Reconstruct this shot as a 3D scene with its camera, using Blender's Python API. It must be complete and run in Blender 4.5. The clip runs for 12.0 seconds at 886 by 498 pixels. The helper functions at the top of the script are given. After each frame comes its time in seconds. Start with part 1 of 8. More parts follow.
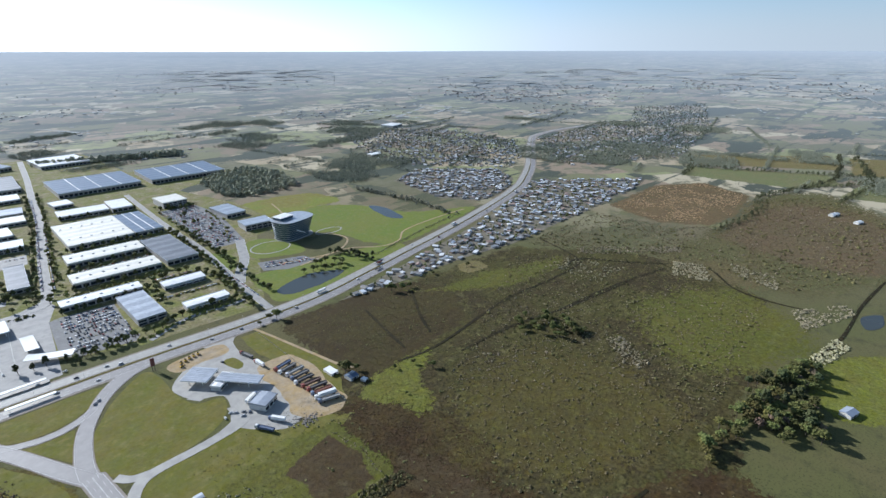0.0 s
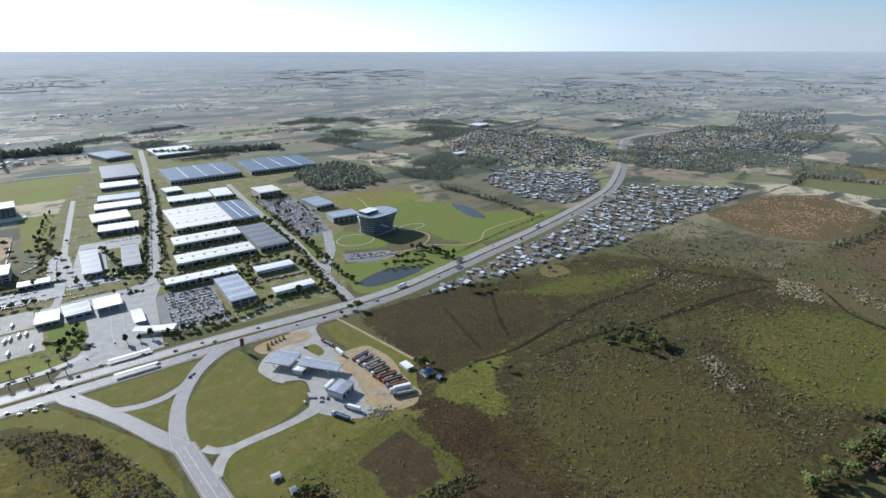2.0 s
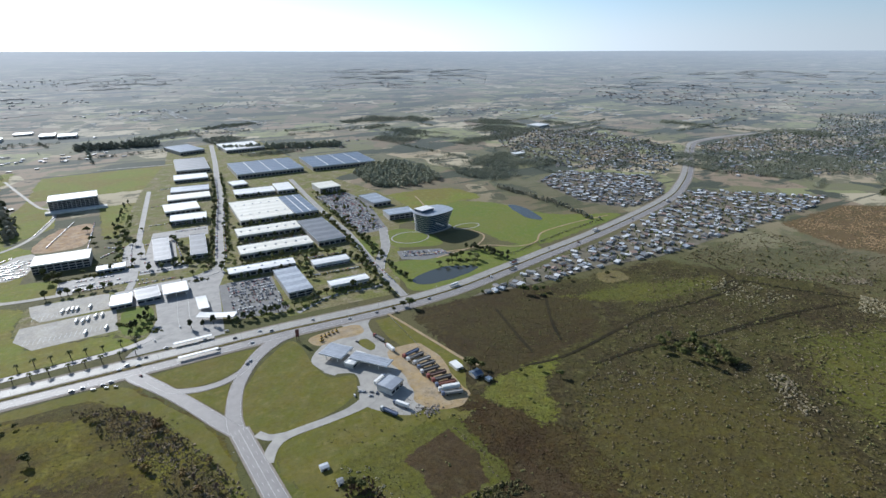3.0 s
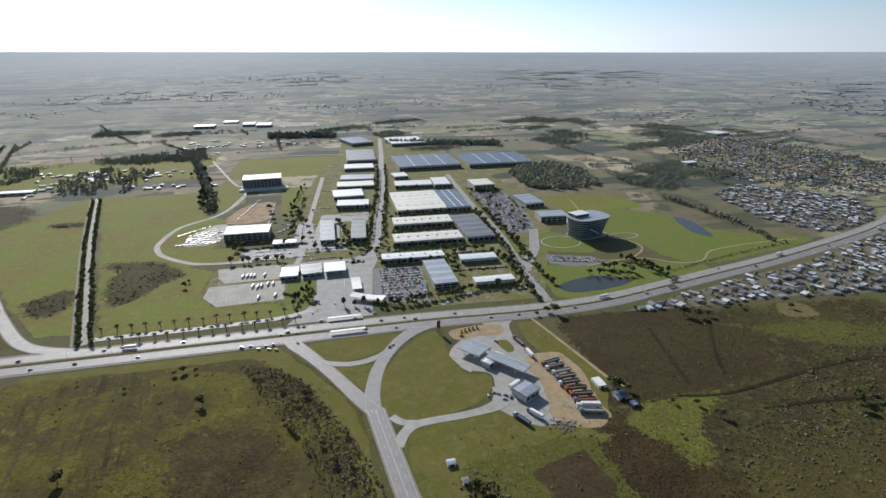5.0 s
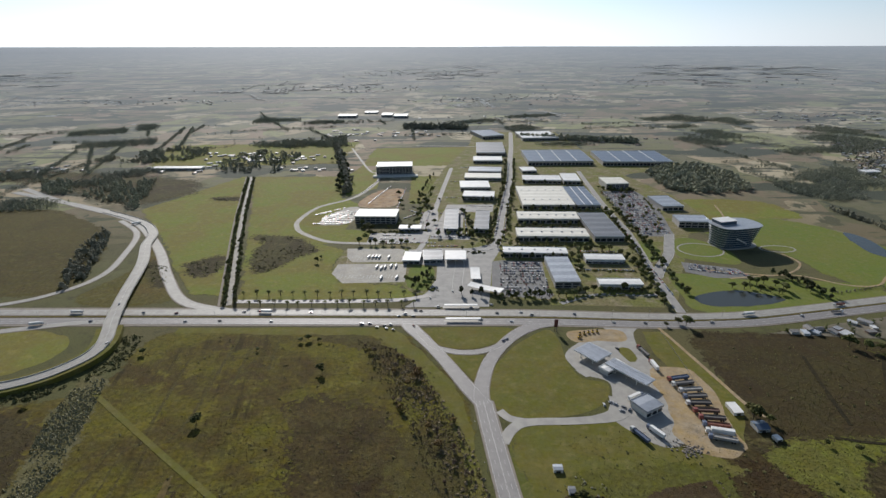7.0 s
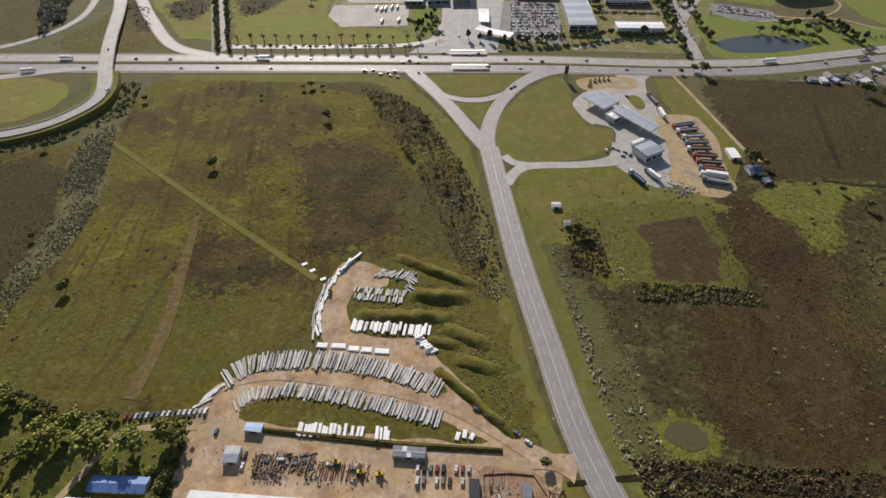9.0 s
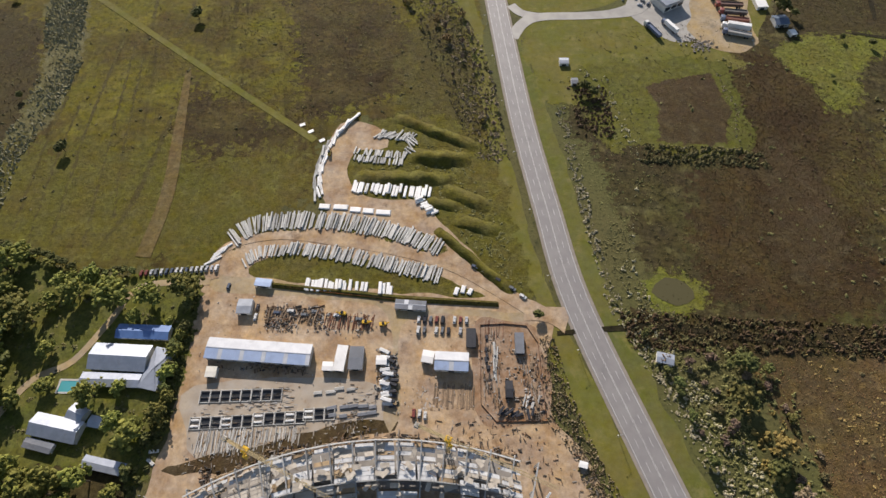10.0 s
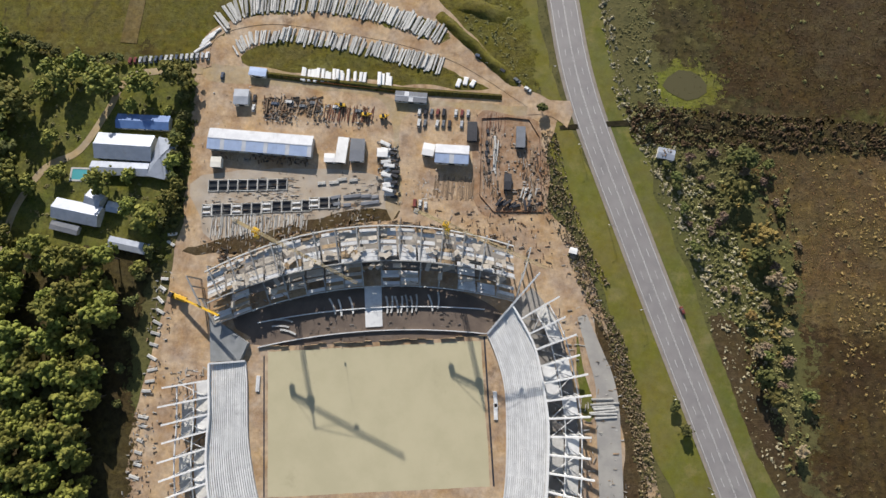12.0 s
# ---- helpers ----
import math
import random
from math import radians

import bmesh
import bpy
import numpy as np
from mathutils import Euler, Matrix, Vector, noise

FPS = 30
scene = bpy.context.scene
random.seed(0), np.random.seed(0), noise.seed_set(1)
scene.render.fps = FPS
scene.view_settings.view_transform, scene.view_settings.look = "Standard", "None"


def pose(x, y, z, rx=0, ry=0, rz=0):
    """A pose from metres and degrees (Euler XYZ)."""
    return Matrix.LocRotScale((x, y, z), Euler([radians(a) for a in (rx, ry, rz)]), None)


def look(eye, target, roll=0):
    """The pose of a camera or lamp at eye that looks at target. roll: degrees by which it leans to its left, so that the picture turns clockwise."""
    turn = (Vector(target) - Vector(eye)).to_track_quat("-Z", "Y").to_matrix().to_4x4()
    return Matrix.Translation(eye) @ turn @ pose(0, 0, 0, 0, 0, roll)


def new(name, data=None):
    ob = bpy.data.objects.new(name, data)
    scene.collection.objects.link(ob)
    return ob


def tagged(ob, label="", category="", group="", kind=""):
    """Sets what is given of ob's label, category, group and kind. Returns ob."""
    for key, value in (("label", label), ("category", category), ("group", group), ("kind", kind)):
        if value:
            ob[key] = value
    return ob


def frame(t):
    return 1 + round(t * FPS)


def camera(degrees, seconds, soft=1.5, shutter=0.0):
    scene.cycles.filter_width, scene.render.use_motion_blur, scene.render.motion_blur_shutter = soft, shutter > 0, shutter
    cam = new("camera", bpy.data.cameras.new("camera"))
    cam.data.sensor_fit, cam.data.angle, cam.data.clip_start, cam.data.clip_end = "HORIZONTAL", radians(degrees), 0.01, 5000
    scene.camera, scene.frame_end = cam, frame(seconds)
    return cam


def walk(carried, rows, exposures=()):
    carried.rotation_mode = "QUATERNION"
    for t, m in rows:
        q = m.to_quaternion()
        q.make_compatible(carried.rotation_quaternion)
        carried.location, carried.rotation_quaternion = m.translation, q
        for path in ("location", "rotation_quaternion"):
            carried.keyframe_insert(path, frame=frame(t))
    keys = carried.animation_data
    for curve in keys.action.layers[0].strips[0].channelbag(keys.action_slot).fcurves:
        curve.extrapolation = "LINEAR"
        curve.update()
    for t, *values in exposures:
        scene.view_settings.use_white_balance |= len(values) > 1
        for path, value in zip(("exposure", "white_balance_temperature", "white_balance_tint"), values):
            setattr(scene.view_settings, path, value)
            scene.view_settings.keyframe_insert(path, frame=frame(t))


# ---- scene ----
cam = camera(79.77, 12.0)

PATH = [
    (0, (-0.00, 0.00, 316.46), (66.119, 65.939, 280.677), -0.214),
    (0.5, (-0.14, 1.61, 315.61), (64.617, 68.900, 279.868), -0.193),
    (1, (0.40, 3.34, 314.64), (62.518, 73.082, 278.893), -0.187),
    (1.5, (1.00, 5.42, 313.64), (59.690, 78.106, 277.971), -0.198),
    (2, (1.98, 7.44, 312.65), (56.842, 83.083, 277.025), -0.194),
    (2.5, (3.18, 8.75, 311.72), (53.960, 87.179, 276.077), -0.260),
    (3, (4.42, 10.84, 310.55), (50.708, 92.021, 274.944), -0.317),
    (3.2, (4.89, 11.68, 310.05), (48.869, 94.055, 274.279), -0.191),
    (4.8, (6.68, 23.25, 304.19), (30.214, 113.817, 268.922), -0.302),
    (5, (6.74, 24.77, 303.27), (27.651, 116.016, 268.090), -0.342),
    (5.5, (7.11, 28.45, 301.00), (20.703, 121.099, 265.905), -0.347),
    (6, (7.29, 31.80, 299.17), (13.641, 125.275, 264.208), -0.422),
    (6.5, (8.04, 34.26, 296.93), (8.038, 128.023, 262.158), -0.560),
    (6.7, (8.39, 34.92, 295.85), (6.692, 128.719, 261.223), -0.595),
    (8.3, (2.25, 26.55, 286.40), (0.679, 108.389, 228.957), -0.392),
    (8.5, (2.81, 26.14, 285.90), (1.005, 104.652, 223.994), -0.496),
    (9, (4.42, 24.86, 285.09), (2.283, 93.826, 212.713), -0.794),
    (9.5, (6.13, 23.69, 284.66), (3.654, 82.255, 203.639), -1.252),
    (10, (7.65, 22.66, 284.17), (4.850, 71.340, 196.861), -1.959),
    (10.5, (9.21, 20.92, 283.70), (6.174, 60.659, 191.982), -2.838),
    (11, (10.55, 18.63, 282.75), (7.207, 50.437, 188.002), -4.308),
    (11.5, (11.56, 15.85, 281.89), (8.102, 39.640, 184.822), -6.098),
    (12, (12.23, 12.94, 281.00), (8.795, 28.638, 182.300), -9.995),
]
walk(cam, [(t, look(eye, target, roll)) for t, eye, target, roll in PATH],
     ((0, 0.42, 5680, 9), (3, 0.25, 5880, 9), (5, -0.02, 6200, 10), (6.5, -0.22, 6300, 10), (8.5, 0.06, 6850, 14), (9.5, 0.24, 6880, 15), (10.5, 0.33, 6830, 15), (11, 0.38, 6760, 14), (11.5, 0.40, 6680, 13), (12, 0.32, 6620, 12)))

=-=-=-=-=

◆ EXERCISE PROMPT: Find all lines where the word "pose" appears. Copy them.

◆ SOLUTION TO THE PROBLEM:
def pose(x, y, z, rx=0, ry=0, rz=0):
    """A pose from metres and degrees (Euler XYZ)."""
    """The pose of a camera or lamp at eye that looks at target. roll: degrees by which it leans to its left, so that the picture turns clockwise."""
    return Matrix.Translation(eye) @ turn @ pose(0, 0, 0, 0, 0, roll)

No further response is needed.